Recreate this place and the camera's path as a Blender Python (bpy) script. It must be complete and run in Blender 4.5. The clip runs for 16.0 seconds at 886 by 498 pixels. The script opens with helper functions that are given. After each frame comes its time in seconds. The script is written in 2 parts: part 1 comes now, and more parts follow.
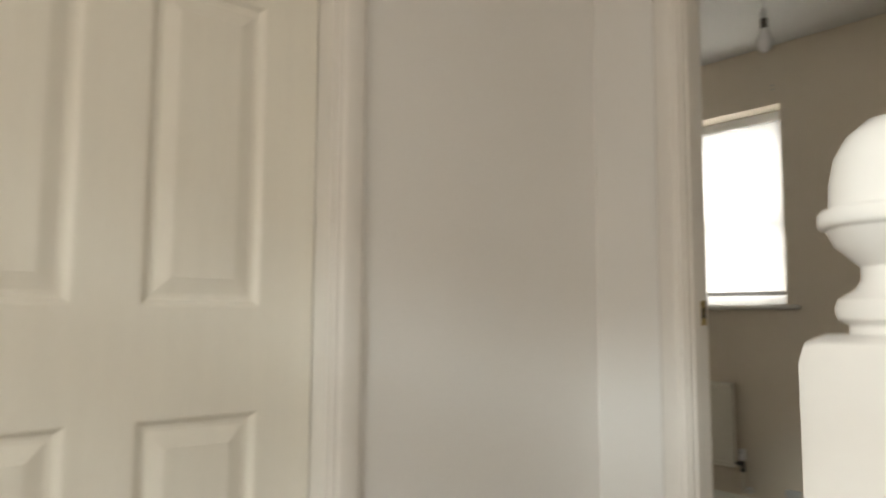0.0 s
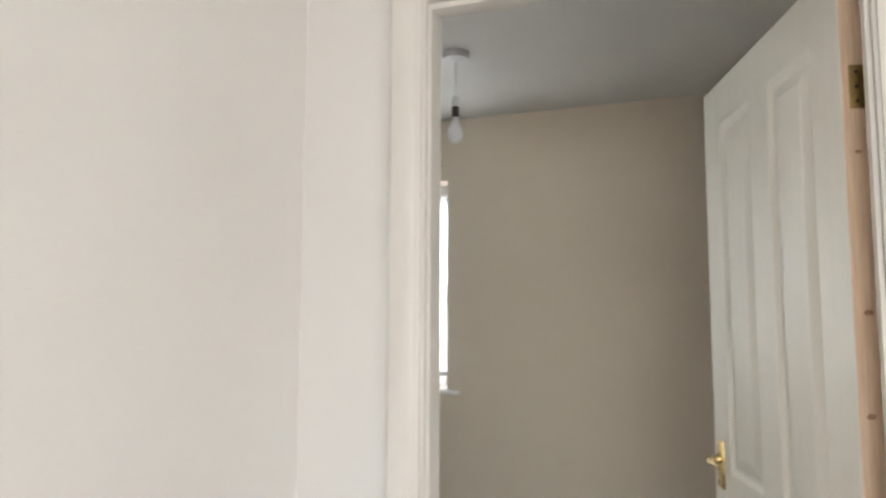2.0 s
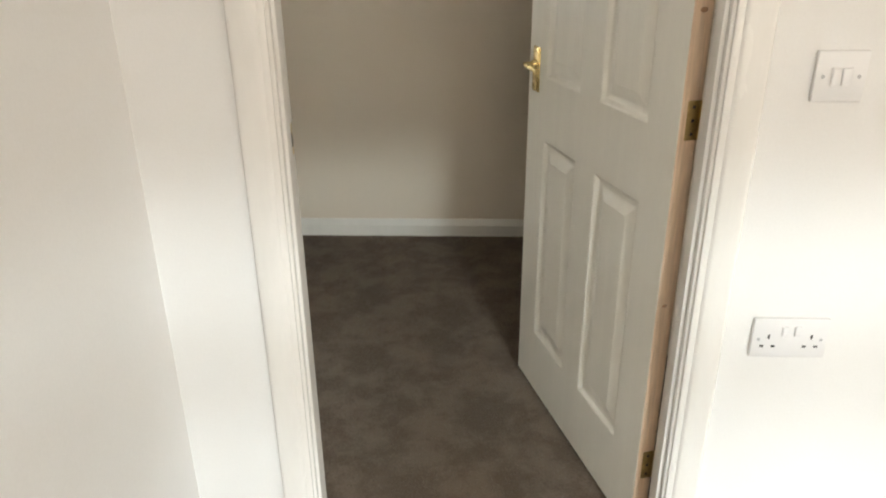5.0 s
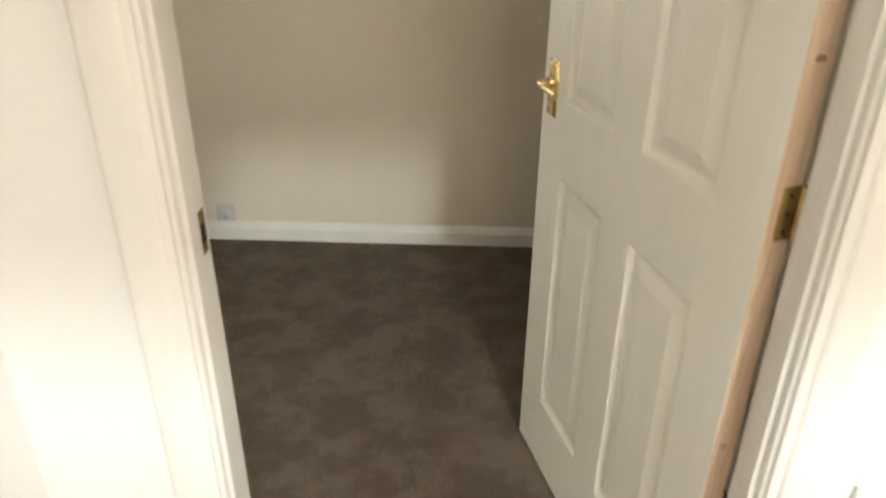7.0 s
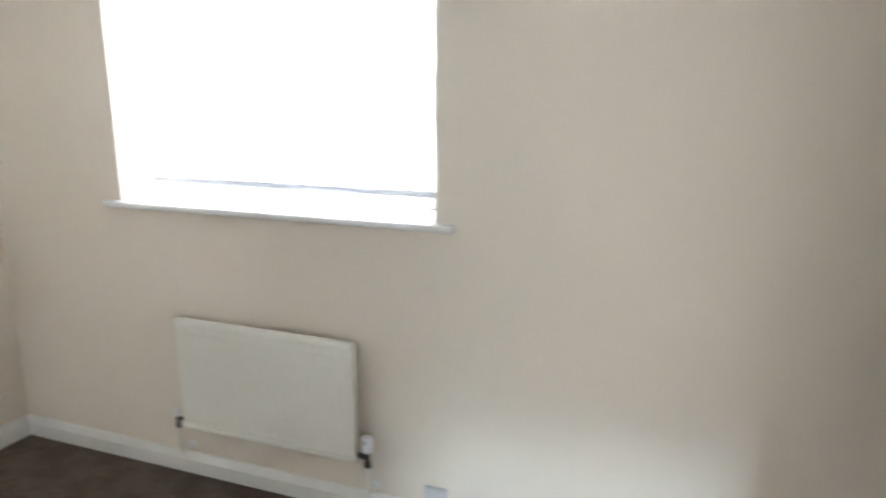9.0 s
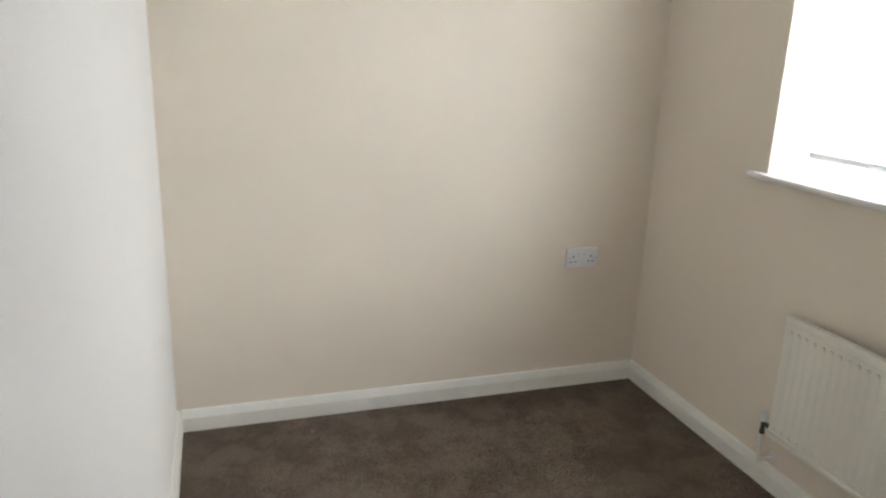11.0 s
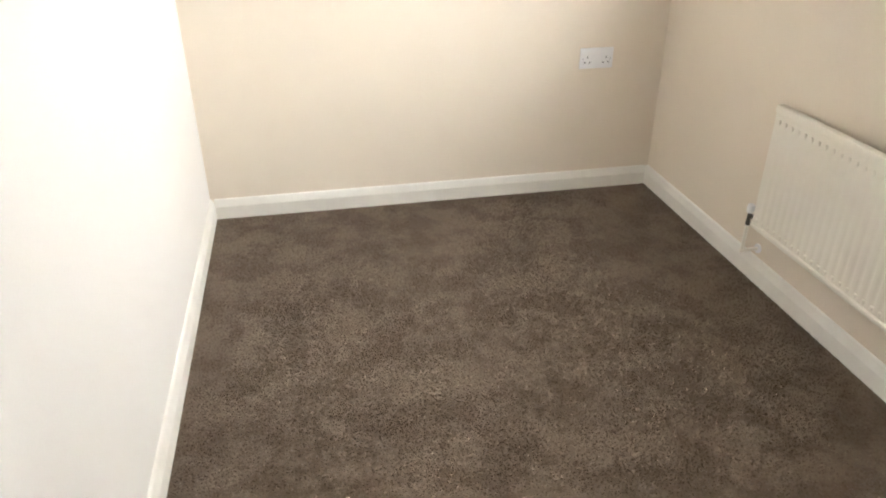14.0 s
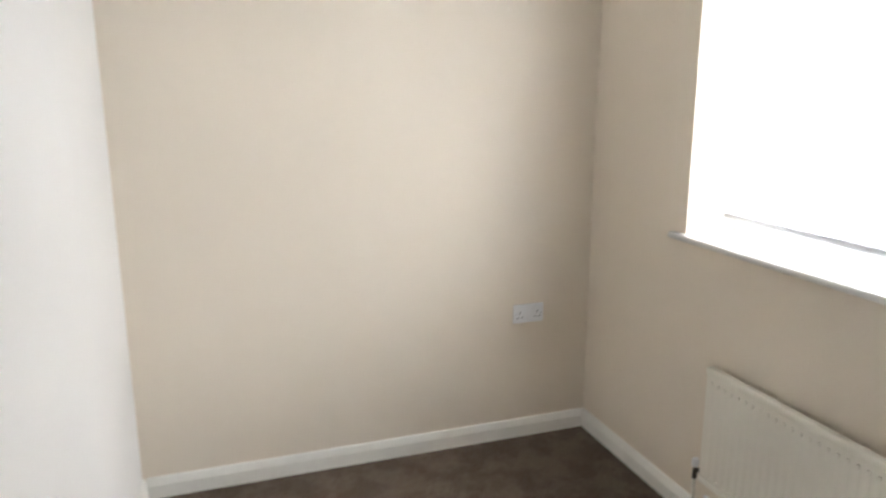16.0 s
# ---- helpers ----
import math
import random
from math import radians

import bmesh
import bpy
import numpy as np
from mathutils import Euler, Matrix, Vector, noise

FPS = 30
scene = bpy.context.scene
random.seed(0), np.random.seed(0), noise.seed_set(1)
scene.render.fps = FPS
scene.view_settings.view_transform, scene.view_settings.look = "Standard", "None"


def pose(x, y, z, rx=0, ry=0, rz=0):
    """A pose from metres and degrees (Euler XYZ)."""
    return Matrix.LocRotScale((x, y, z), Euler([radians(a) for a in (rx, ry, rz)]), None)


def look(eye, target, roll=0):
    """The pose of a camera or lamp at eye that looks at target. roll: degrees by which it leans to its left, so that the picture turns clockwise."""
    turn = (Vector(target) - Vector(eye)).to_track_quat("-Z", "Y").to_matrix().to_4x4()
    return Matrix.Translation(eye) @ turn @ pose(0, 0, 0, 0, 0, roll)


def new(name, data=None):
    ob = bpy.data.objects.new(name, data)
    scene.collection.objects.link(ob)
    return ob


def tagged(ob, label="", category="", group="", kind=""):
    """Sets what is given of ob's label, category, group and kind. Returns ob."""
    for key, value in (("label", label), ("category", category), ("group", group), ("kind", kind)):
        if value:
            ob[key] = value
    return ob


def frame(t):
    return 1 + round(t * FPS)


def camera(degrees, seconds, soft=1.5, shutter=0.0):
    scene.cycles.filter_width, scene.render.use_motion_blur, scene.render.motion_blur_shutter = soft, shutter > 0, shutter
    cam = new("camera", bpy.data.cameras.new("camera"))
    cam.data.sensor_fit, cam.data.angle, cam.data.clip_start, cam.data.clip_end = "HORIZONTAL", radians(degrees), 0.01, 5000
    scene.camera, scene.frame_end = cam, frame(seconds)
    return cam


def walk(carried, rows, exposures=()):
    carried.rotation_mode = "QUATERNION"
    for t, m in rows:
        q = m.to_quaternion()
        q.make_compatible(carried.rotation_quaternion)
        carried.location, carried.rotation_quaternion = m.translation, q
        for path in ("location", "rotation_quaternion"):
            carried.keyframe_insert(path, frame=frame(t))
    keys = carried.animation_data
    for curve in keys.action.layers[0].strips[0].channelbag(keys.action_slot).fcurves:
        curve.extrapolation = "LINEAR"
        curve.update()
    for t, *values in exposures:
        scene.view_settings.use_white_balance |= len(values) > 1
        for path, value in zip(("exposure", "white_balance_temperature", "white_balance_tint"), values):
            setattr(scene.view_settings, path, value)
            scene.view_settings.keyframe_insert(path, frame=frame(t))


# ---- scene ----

-*-*-

## Directions
Print the data above verbatim from the first line through the line holding "# ---- helpers", leaving every picture out.

## Response to the exercise
Recreate this place and the camera's path as a Blender Python (bpy) script. It must be complete and run in Blender 4.5. The clip runs for 16.0 seconds at 886 by 498 pixels. The script opens with helper functions that are given. After each frame comes its time in seconds. The script is written in 2 parts: part 1 comes now, and more parts follow.
0.0 s
2.0 s
5.0 s
7.0 s
9.0 s
11.0 s
14.0 s
16.0 s
# ---- helpers ----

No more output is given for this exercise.